New York-based violinist Siwoo Kim made his Tucson Symphony Orchestra debut Friday after being tapped as a last-minute fill-in.

When you fly in from New York on just over 48 hours notice to fill in for a violinist on a relatively unknown concerto that’s never been played by the orchestra with whom you are soloing, you deserve a standing ovation.

Actually, you deserve a mid-concerto standing-o, or several in the case of Friday night’s Tucson Symphony Orchestra concert with Siwoo Kim at Linda Ronstadt Music Hall.

Not that everyone in the hall was standing after Kim‘s thrilling performance of the first movement of Florence Price’s Violin Concerto No. 1, but the handful of folks who stood and applauded were sincere in their appreciation.

Kim was tapped by the TSO on Wednesday, Feb. 14, to fill in for Bulgarian-American violinist Bella Hristova, who was supposed to perform with the TSO Friday, Feb. 15, and Sunday, Feb. 17. Hristova was apparently ill and called off the appearance, which would have been her Tucson debut.
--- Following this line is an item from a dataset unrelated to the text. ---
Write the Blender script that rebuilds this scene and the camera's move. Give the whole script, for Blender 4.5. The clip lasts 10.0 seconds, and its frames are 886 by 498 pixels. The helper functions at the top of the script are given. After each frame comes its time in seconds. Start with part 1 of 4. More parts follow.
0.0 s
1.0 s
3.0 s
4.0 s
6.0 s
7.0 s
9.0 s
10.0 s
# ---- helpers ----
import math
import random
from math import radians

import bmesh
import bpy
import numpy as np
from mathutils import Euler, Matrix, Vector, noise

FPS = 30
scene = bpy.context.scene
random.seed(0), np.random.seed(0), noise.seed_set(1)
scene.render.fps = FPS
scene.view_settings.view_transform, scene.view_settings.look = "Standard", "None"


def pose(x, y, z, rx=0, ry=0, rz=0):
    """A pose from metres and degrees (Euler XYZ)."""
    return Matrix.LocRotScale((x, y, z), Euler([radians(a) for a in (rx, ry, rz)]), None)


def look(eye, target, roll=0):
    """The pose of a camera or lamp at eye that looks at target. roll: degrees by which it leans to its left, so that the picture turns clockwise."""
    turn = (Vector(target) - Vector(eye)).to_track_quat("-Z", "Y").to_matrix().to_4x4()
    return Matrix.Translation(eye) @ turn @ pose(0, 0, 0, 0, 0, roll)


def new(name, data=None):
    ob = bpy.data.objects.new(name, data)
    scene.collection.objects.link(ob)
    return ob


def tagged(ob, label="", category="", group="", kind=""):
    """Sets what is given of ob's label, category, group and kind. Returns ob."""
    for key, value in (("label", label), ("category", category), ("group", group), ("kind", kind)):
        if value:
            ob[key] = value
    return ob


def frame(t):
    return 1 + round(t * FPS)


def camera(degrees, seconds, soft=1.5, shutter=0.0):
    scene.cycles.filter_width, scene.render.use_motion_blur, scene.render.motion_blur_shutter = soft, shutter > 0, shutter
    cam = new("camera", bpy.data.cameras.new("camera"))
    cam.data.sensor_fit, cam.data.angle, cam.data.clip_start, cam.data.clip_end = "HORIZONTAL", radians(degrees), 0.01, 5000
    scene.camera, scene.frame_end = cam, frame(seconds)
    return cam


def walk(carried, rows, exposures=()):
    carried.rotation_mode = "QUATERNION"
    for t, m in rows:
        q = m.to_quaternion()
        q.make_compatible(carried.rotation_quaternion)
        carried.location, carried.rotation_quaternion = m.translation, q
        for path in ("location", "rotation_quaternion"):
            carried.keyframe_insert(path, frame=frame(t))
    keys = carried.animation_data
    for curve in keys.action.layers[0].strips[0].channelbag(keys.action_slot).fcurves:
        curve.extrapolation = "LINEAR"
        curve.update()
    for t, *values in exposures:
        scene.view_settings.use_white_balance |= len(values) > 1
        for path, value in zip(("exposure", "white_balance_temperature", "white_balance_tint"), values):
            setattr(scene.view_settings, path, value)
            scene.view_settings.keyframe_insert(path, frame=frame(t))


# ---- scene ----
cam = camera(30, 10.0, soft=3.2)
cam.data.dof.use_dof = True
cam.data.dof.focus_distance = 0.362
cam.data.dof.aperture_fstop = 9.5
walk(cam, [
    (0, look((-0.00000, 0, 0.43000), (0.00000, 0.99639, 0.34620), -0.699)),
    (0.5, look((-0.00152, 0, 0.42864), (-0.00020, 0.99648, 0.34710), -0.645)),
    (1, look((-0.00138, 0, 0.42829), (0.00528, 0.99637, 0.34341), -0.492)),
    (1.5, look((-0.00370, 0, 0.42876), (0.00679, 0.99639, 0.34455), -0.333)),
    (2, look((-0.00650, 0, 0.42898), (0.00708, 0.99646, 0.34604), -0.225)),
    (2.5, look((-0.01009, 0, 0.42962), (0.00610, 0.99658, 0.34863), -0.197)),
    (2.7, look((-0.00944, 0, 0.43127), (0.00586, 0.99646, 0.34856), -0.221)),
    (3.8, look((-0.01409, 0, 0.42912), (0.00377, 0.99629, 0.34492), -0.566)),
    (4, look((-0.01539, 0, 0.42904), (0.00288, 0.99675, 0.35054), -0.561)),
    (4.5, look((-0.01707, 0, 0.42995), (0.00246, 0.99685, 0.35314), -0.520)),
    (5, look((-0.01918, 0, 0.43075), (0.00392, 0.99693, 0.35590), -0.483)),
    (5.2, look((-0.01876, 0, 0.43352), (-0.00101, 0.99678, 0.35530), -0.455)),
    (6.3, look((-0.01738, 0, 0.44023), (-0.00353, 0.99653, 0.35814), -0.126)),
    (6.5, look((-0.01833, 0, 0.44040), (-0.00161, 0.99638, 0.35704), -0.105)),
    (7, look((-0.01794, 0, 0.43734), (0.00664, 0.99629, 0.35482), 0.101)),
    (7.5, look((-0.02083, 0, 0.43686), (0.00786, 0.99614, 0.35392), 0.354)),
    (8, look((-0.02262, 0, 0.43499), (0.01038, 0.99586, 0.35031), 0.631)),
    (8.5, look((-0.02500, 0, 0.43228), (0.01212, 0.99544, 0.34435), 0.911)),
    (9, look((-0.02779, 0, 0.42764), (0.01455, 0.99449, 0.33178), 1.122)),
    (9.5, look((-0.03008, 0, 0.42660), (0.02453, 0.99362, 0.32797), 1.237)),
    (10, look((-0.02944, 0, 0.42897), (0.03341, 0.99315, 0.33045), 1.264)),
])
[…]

The fact that Kim was ready to pull the trigger on Price’s concerto with so little notice is impressive. Even though Price, the first African-American female composer to have her work performed by a major orchestra, wrote the concerto in 1939, it was MIA until it was discovered in 2009 in an abandoned house where Price spent summers. The concerto has only been trending the last few years.

But on Friday, Kim performed it with a confidence that belied his relative newness to the piece; the one other time we could find that he had played it was last November with the Walla Walla Symphony in Washington.
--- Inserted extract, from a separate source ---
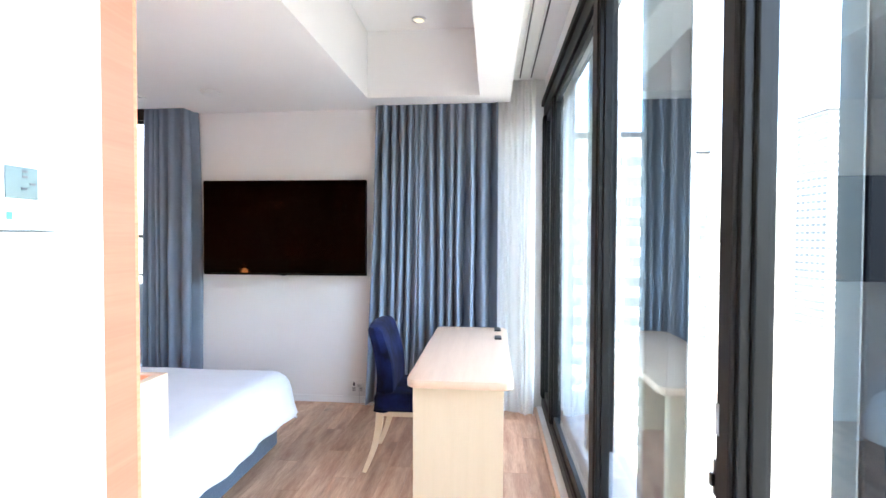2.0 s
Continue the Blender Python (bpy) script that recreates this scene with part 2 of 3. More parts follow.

For most of the audience, it was the first time hearing Price’s concerto, which opens with a purposeful homage to Tchaikovsky before taking on its own distinctive personality, one rooted in folk melodies and soulful spirituals. Kim lingered with the gorgeous melodies and extended virtuosic solo passages that went from lush interludes to fits of frenzy. From his bow, he summoned the ghosts of spirituals past, the resonance and joy intermingled with sorrow inherent in many of those old tunes.

In the final movement, the South Korean-born/Ohio-raised violinist took Price’s perpetual motion and reigned it in just enough that he retained control of the chaos and let the melodies breathe with the TSO, under the baton of guest conductor Aram Demirjian, following his lead.

Price’s concerto was bookended with Arturo Márquez’s bright and energetic “Conga del Fuego Nuevo,” with its nods to Mexican folk songs and mariachi (kudos to principal trumpet Hayato Tanaka’s exceptional performance); and Rachmaninoff’s Symphony No. 2, which has one of the most beautiful melodies the Russian composer ever wrote.

Demirjian guided the orchestra in a lush performance of Rachmaninoff’s deeply romantic and melodic work that pulsates from the agitated opening passage to gorgeously lush strings that soar against the quiet rumble of timpani and muted horns. Demirjian made us hold our breath as the strings soared before bursting in a flurry of energy.

Throughout the hourlong symphony, Demirjian balanced the energetic bursts with Rachmaninoff’s lush singing melodies including the familiar adagio that’s repeated a couple of times. Watching Concertmaster Lauren Roth as she leaned into the passage, drawing her bow purposefully to bring out the full force of that melody, made you suspect that that was one of her favorite moments of the evening.

The TSO will repeat the concert at 2 p.m. Sunday at Linda Ronstadt Music Hall, 260 S. Church Ave.